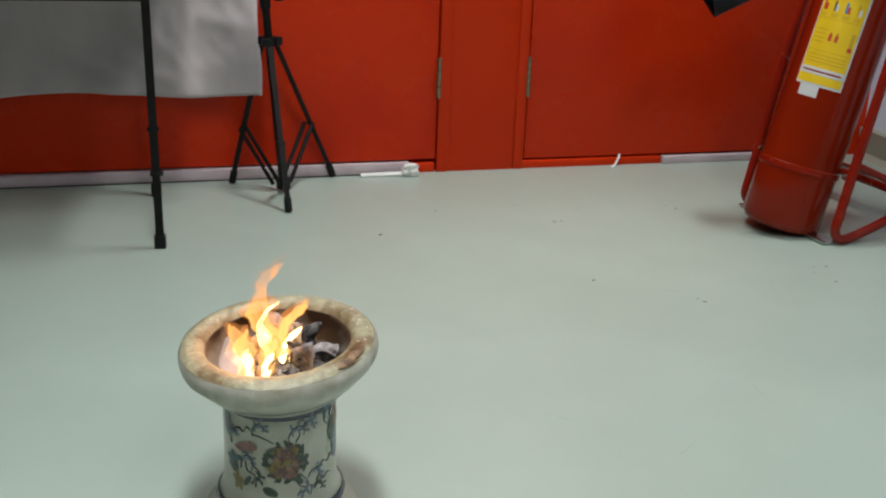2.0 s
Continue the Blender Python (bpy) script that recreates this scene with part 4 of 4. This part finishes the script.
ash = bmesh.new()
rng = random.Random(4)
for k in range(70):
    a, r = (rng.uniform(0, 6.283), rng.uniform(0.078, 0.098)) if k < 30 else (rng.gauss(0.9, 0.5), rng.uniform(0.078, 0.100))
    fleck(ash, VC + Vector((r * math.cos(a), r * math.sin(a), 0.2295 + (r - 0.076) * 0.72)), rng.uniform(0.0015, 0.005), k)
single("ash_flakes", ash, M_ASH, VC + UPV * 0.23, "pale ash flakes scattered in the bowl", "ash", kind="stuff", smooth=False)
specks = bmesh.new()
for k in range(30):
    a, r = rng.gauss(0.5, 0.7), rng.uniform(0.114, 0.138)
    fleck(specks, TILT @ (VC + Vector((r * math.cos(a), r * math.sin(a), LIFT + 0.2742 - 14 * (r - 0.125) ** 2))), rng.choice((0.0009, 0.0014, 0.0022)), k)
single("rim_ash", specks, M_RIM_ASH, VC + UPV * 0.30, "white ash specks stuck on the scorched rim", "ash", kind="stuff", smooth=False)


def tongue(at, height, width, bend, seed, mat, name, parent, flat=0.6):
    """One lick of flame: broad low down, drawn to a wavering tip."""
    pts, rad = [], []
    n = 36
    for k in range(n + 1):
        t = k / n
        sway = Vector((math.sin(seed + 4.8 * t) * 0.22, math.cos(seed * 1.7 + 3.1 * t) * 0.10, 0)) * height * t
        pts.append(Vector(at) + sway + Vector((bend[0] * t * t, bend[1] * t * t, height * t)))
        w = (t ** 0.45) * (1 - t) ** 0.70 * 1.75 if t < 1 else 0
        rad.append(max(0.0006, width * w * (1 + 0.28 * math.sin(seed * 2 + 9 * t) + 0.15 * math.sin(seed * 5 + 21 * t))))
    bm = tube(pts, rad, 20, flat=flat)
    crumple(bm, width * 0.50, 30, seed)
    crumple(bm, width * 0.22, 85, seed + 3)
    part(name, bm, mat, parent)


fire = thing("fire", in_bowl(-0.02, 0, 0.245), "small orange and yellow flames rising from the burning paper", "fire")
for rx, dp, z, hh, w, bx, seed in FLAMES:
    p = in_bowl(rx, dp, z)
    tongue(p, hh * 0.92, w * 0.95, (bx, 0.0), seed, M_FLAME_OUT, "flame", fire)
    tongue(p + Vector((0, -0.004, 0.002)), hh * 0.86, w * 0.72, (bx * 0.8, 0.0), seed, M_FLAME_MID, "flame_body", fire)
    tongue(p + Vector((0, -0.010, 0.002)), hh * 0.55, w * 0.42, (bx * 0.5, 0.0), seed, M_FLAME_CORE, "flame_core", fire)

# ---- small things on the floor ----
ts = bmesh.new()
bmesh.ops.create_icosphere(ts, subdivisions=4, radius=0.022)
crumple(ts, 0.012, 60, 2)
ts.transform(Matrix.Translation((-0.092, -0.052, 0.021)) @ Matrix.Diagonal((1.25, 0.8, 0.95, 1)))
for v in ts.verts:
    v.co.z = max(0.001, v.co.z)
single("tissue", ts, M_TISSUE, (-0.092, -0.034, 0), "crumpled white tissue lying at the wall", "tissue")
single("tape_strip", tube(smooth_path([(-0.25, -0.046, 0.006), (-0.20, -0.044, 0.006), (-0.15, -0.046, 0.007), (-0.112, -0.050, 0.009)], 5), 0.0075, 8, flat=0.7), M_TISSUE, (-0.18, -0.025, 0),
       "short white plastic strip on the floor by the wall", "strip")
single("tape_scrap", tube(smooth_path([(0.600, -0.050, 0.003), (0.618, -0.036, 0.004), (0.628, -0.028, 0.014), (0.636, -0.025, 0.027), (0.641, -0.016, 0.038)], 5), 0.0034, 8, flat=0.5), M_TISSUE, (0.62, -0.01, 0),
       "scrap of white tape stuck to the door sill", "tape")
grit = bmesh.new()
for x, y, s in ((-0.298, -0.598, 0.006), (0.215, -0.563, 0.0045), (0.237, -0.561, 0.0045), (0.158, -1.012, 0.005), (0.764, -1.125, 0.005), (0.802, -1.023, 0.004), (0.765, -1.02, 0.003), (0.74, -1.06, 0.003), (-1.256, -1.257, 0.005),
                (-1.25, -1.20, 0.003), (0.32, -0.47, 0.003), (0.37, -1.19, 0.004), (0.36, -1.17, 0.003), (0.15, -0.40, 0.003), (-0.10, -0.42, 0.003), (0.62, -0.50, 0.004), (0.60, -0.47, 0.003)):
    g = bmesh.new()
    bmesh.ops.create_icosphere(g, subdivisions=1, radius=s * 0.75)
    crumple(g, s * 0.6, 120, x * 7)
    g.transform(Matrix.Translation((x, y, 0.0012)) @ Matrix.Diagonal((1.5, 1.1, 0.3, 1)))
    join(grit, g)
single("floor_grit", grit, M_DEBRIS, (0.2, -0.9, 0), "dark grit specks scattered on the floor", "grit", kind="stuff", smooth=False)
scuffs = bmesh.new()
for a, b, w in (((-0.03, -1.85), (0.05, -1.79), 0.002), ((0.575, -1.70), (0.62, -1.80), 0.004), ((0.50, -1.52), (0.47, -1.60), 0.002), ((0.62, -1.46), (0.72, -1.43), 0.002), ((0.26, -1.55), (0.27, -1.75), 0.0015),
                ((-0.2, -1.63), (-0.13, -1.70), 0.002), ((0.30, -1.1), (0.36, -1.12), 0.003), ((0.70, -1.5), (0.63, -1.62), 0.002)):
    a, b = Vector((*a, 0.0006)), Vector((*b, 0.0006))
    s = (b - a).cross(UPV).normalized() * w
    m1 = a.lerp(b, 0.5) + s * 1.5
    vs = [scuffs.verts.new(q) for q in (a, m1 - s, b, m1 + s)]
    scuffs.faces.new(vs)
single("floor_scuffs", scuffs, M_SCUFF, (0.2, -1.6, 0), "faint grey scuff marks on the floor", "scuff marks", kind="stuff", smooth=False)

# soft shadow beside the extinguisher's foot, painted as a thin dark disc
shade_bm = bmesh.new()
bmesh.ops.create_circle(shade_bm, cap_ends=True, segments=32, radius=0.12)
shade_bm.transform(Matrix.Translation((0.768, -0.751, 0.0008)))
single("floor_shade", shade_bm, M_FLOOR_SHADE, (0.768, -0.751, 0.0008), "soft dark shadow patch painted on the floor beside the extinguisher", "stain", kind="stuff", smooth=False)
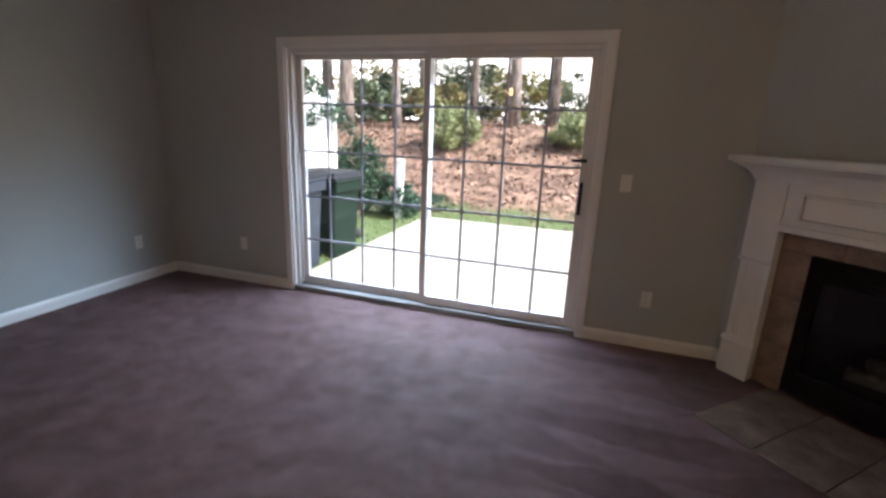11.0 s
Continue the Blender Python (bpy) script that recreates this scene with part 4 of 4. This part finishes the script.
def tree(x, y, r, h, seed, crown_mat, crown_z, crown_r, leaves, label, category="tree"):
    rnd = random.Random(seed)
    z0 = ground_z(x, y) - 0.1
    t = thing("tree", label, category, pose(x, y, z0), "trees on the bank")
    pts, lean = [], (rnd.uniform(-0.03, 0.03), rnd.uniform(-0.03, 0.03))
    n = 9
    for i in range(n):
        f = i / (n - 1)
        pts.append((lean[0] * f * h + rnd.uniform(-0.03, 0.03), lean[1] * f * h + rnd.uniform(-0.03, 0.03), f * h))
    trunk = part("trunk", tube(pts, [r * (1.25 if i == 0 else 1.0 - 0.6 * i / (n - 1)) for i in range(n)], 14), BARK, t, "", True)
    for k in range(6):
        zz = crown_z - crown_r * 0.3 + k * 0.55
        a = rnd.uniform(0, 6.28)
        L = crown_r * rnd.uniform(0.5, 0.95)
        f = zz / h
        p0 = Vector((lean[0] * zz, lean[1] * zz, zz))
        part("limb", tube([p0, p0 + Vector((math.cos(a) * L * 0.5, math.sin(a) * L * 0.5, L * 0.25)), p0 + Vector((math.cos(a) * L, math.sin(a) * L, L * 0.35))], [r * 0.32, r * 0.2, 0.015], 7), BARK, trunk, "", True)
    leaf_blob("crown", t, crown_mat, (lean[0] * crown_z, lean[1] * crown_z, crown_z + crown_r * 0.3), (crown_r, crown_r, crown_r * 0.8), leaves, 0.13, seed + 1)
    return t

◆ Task
Pull out the lines above in which the word "part" appears.

◆ Exercise response
Continue the Blender Python (bpy) script that recreates this scene with part 4 of 4. This part finishes the script.
    part(name, bm, mat, parent)
Continue the Blender Python (bpy) script that recreates this scene with part 4 of 4. This part finishes the script.
    trunk = part("trunk", tube(pts, [r * (1.25 if i == 0 else 1.0 - 0.6 * i / (n - 1)) for i in range(n)], 14), BARK, t, "", True)
        part("limb", tube([p0, p0 + Vector((math.cos(a) * L * 0.5, math.sin(a) * L * 0.5, L * 0.25)), p0 + Vector((math.cos(a) * L, math.sin(a) * L, L * 0.35))], [r * 0.32, r * 0.2, 0.015], 7), BARK, trunk, "", True)